How to buy: They should have bright green leaves and golden aromatic skins. Avoid soft, fleshy, spongy fruits and ones that have a faint ammonia smell, which means the flesh is overripe and beginning to decay.
Ways to serve: Raw, grilled, broiled, roasted, sautéed. Use a sharp serrated knife to cut away the top, then the bottom, then the sides, to reveal a cylinder-shape of flesh. Don’t worry about cutting around the “eyes.” Just slice deep enough to remove the tough stuff and reveal the smooth flesh. If eating raw, use an apple corer or melon baller to extract the 1/2-inch core. Otherwise, cooking tenderizes it.
Pineapple Salsa: Grill five or six pineapple slices brushed with olive oil. When cool, dice finely and combine with fresh basil, 2 tablespoons of chipotle chilies, a splash of Thai fish sauce and fresh lime juice. Use with grilled or roasted fish, poultry or other meat. (Or try this recipe for Thai-Inspired Bok Choy and Pineapple Salad.)
Why they scare you: Bok choy, on choy, choy sum, gai lan and dai gai choi are still unfamiliar to most Western consumers. Plus, they don’t look like “regular” greens, such as spinach and lettuce.
Don’t be afraid: They’re mild in flavor, cook quickly and make an appetizing, nutritious addition to stir-fries, soups and salads. They are an easy way for novice cooks to vary their repertoire – and their diets.
How to buy: Choose younger plants (the ones that look less fibrous, stringy and tough). Avoid the spotting or browning ones. Wash well, as plants often collect dirt at their bases and leaves. Dry well and store wrapped in paper towels in the fridge.
Ways to serve: Stir-fry, sauté, steam, toss into soups and stews shortly before serving.
Wok-Fried Greens: Preheat a wok at a high temperature for 10 minutes or until it’s smoky-hot. Add 1 teaspoon of peanut oil and 1 teaspoon minced garlic, 2 dried chili peppers and 1/4-cup minced scallion. Swirl the pan and add 4 cups of greens, tossing until tender. Add 2 tablespoons rice wine and 1 tablespoon soy sauce to the wok right before serving. Use as a side dish or main course.

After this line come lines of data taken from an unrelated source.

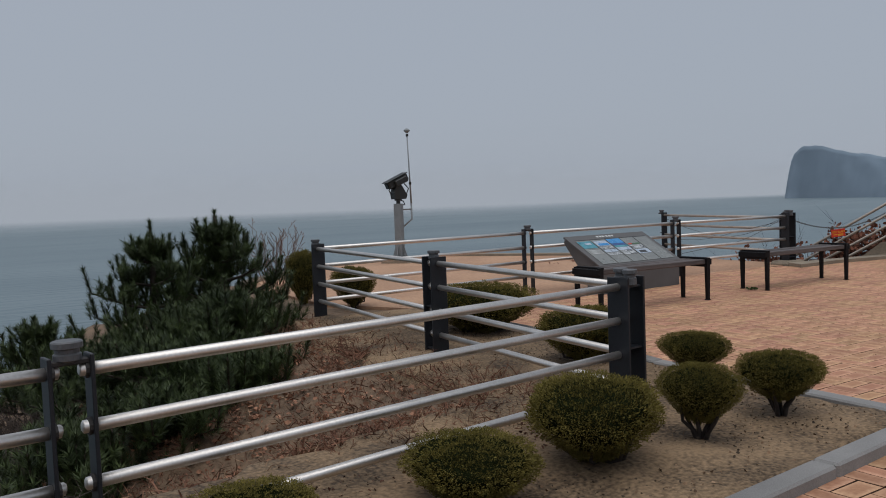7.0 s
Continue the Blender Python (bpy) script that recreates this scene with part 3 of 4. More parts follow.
# ---------------------------------------------------------------- benches
def bench(L):
    """Backless bench: four long planks clamped between twin cross bars at each end, on tapered legs."""
    ob = thing("bench", "backless park bench with weathered dark planks on black steel legs", "bench", group="park benches")
    W, H = 0.43, 0.53
    pitch = (W - 0.02) / 4
    for k in range(4):
        y = -W / 2 + 0.01 + pitch * (k + 0.5)
        part("plank", Buf().box((L - 0.045, pitch - 0.016, 0.062), (rnd(-0.004, 0.004), y, H - 0.033 + rnd(-0.003, 0.003)), bevel=0.009), WOOD, ob)
    for s in (-1, 1):
        part("end_bar", Buf().box((0.034, W + 0.02, 0.075), (s * (L / 2 - 0.017), 0, H - 0.034), bevel=0.006), BENCHSTEEL, ob)
        part("clamp_bar", Buf().box((0.034, W + 0.03, 0.028), (s * (L / 2 - 0.085), 0, H + 0.012), bevel=0.005), BENCHSTEEL, ob)
        part("under_bar", Buf().box((0.09, W - 0.02, 0.03), (s * (L / 2 - 0.06), 0, H - 0.082), bevel=0.004), BENCHSTEEL, ob)
        for q in (-1, 1):
            yc = q * (W / 2 - 0.012)
            leg = Buf()
            c = L / 2 - 0.03
            outl = [(s * u, z) for u, z in ((c, H + 0.02), (c - 0.066, H + 0.02), (c - 0.064, H - 0.10), (c - 0.054, 0.010), (c - 0.016, 0.010))]
            leg.prism(outl, yc - 0.021, yc + 0.021, 1)
            leg_ob = part("leg", leg, BENCHSTEEL, ob)
            part("foot_plate", Buf().box((0.058, 0.058, 0.010), (s * (c - 0.036), yc, 0.005), bevel=0.002), BENCHSTEEL, leg_ob)
    return ob


BENCHES = {1.92: [(3.04, 7.75, 8.0)], 1.76: [(-0.36, 7.18, 9.0), (-3.62, 5.95, 29.0)], 1.98: [(12.705, 15.11, -1.5), (15.885, 15.10, -2.0)]}
for length, places in BENCHES.items():
    first = bench(length)
    first.matrix_basis = pose(places[0][0], places[0][1], 0, 0, 0, places[0][2])
    for x, y, a in places[1:]:
        copy_thing(first, pose(x, y, 0, 0, 0, a))


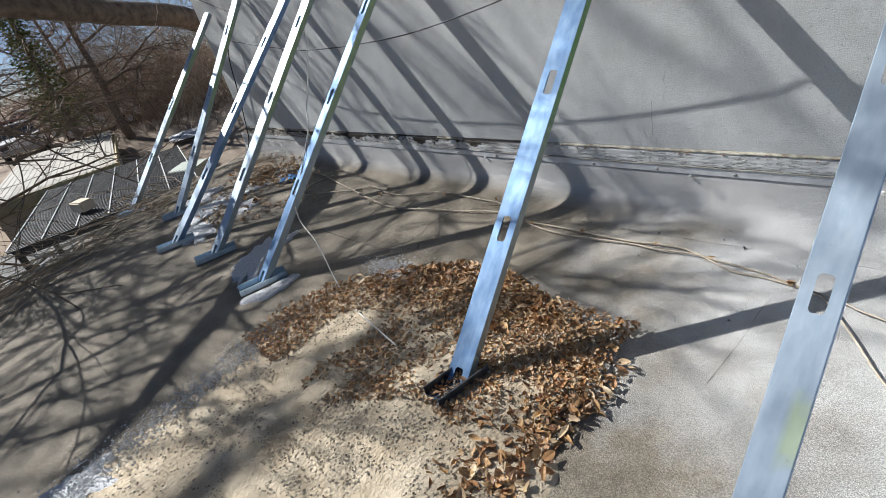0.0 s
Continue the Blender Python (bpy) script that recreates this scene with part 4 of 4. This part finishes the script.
def make_conifer(x, y, height, seed, wide, start):
    random.seed(seed)
    ob = empty("conifer", pose(x, y, ground_z(x) - 0.1), "ragged dark green conifer with a leaning trunk", "tree")
    v, f = [], []
    tube(v, f, smooth_path([(0, 0, 0), (0.15, 0, height * 0.5), (0.1, 0.1, height)], 5), 0.17, 0.03, 9)
    finish("trunk", v, f, MAT_BARK, ob, smooth=True)
    v, f = [], []
    for k in range(4600):
        t = start + (1 - start) * random.random()
        a = rnd(0, 6.28)
        lobe = 0.55 + 0.6 * noise.noise(Vector((2.2 * math.cos(a), 2.2 * math.sin(a), t * 7 + seed)))
        rr = (1.08 - t) * height * wide * random.random() ** 0.6 * lobe + 0.05
        c = Vector((rr * math.cos(a) + 0.12 * t, rr * math.sin(a), t * height - 0.3 * rr))
        L = rnd(0.08, 0.2)
        d = Vector((math.cos(a) + rnd(-0.5, 0.5), math.sin(a) + rnd(-0.5, 0.5), rnd(-0.7, 0.4))).normalized()
        s = d.cross(Vector((rnd(-1, 1), rnd(-1, 1), 1))).normalized() * L * 0.25
        up = d.cross(s).normalized() * L * 0.12
        o = len(v)
        v += [c, c + d * L * 0.5 + s, c + d * L, c + d * L * 0.5 - s, c + d * L * 0.5 + up]
        f += [(o, o + 1, o + 4), (o + 1, o + 2, o + 4), (o + 2, o + 3, o + 4), (o + 3, o, o + 4)]
    finish("crown", v, f, MAT_PINE, ob)


make_conifer(-24.0, 0.15, 7.0, 93, 0.25, 0.2)


def brush(n, cx, cy, sx, sy, zh, seed, label, thick=1.0):
    random.seed(seed)
    v, f = [], []
    for k in range(n):
        x, y = random.gauss(cx, sx), random.gauss(cy, sy)
        p = Vector((x, y, ground_z(x) - 0.1))
        d = Vector((rnd(-0.6, 0.6), rnd(-0.6, 0.6), 1)).normalized()
        L = zh * rnd(0.4, 1.0)
        seg = [p]
        for s in range(7):
            d = (d + Vector((rnd(-0.35, 0.35), rnd(-0.35, 0.35), -0.14))).normalized()
            p = p + d * L / 6
            seg.append(p)
        r = rnd(0.008, 0.022) * thick
        tube(v, f, seg, r, r * 0.3, 4)
        for q in seg[1:]:
            for m in range(2):
                e = (d + Vector((rnd(-1, 1), rnd(-1, 1), rnd(-0.6, 0.6)))).normalized()
                l2 = L * rnd(0.12, 0.32)
                tube(v, f, [q, q + e * l2 * 0.5, q + e * l2 + Vector((0, 0, -0.1))], r * 0.45, r * 0.2, 3)
    return tagged(finish("brush_thicket", v, f, MAT_BARK_PALE), label, "brush", kind="stuff")


brush(330, -27.0, 5.6, 2.2, 2.4, 7.0, 101, "thicket of tangled leafless brush behind the wall's end")
brush(380, -30.0, 4.2, 2.6, 1.5, 6.5, 103, "thicket of tangled brown brush in the yard")
brush(260, -36.0, 6.5, 4.0, 4.5, 8.0, 105, "far leafless thicket across the yard", 1.4)
brush(320, -70.0, -8.0, 4.0, 14.0, 6.0, 107, "far belt of leafless shrubs across the yard", 1.6)


def make_leaning_tree():
    """A tree rooted past the wall's end, leaning out low over the roof."""
    random.seed(131)
    ob = empty("leaning_tree", pose(-9.4, 3.4, -3.1), "dark leafless tree leaning low over the roof's far end", "tree", "bare trees round the yard")
    base = Vector((-9.4, 3.4, -3.1))
    way = [p - base for p in smooth_path([(-9.4, 3.4, -3.1), (-8.2, 2.2, -0.6), (-7.0, 1.2, 1.0), (-5.9, 0.35, 1.68), (-5.0, -0.79, 1.92), (-4.3, -1.5, 2.03), (-4.2, -2.15, 2.2), (-3.9, -2.7, 2.4), (-3.72, -3.15, 2.5), (-3.48, -3.5, 2.55), (-3.3, -3.9, 2.6)], 5)]
    v, f = [], []
    tube(v, f, way, 0.19, 0.022, 10)
    finish("trunk", v, f, MAT_BARK, ob, smooth=True)
    v, f = [], []
    for at, d, length, r in ((35, (0.95, -0.15, 0.05), 0.8, 0.020), (34, (-0.6, -0.8, 0.05), 1.0, 0.024), (30, (-0.42, -0.9, 0.1), 1.3, 0.026), (40, (-0.6, -0.78, 0.05), 1.1, 0.024), (41, (0.95, -0.05, 0.05), 0.7, 0.018),
                             (44, (-0.5, -0.85, 0.05), 0.8, 0.018), (26, (-0.3, -0.9, 0.3), 1.2, 0.024), (37, (0.4, -0.8, 0.1), 0.9, 0.018), (28, (0.8, -0.4, 0.1), 0.9, 0.018), (47, (0.2, -0.9, 0.0), 0.8, 0.014), (32, (0.9, 0.2, 0.1), 0.7, 0.016)):
        grow(v, f, way[at], Vector(d).normalized(), length, r, 2, 0.13, 0.0, 0.45, 3)
    # a side limb rising over the deck
    limb = [p - base for p in smooth_path([(-5.0, -0.79, 1.92), (-4.7, -1.1, 2.5), (-4.2, -1.6, 3.1), (-3.85, -1.95, 3.35), (-3.6, -2.1, 3.52), (-3.3, -2.25, 3.65)], 6)]
    tube(v, f, limb, 0.013, 0.008, 8)
    for at, d, length, r in ((24, (0.85, 0.45, 0), 0.8, 0.015), (25, (0.9, 0.25, 0), 0.8, 0.014), (22, (0.9, 0.4, 0.1), 0.7, 0.013), (23, (0.1, 0.95, 0), 0.8, 0.022), (20, (0.3, 0.9, 0.1), 0.9, 0.014),
                             (16, (0.6, 0.7, 0.1), 0.9, 0.014), (13, (0.8, 0.3, 0.1), 0.9, 0.014), (27, (0.9, -0.2, 0.1), 0.7, 0.012), (10, (-0.2, -0.9, 0.1), 0.9, 0.014)):
        grow(v, f, limb[at], Vector(d).normalized(), length, r, 2, 0.14, 0.0, 0.4, 3)
    finish("crown", v, f, MAT_BARK, ob)


make_leaning_tree()


patch("snow_patch", [(-22.6, 3.0), (-21.0, 2.6), (-20.6, 3.6), (-22.2, 4.2)], 0.12, MAT_SNOW, "patch of shaded old snow in the yard", "snow", seed=50.0).location.z = ground_z(-21.5) + 0.08


def make_scrap():
    """A crumpled piece of blue sheet in the corner's leaves."""
    v, f, n = [], [], 9
    for i in range(n):
        for j in range(n):
            x, y = 0.16 * (i / (n - 1) - 0.5), 0.22 * (j / (n - 1) - 0.5)
            v.append((x + 0.02 * noise.noise(Vector((x * 30, y * 30, 1))), y, 0.03 + 0.03 * noise.noise(Vector((x * 25, y * 25, 5)))))
    for i in range(n - 1):
        for j in range(n - 1):
            a = i * n + j
            f.append((a, a + n, a + n + 1, a + 1))
    k = len(v)
    v += [(x, y, z - 0.002) for x, y, z in v]
    f += [tuple(k + q for q in reversed(face)) for face in f[:]]
    ob = finish("plastic_scrap", v, f, MAT_BLUE, smooth=True)
    ob.matrix_world = pose(-3.0, -0.43, 0.0, 0, 0, 25)
    tagged(ob, "crumpled blue plastic scrap lying in dry leaves", "scrap")


make_scrap()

Sautéed Brussels Sprouts With Bacon, Shallots and Mushrooms
Here’s a favorite recipe that easily demonstrates how you can take on several “scary” foods at once with a versatile side dish.
Serves 4 to 6
- 2 to 3 slices crisped bacon, sliced thin or crumbled
- 3 tbs. sliced shallots
- 1 lb. Brussels sprouts
- 1/2 lb. fresh mushrooms (trumpets, shiitakes or chanterelles)
- 1 tbs. fresh tarragon leaves
- 1 tbs. butter
- Place a quart of salted water in a 2-quart pot over high heat.
- Blanch the Brussels sprouts for 5 to 7 minutes in simmering water just until tender, rinse in cool water and slice in half.
- Place a large sauté pan over medium-high heat. Add the butter, and when it foams add the shallots and mushrooms.
- Add the remaining ingredients when the greens become wilted and begin to caramelize.
- Toss for several minutes until moisture has evaporated and the vegetables are clearly scorching from the pan-roasting process.
- Season with sea salt and serve immediately.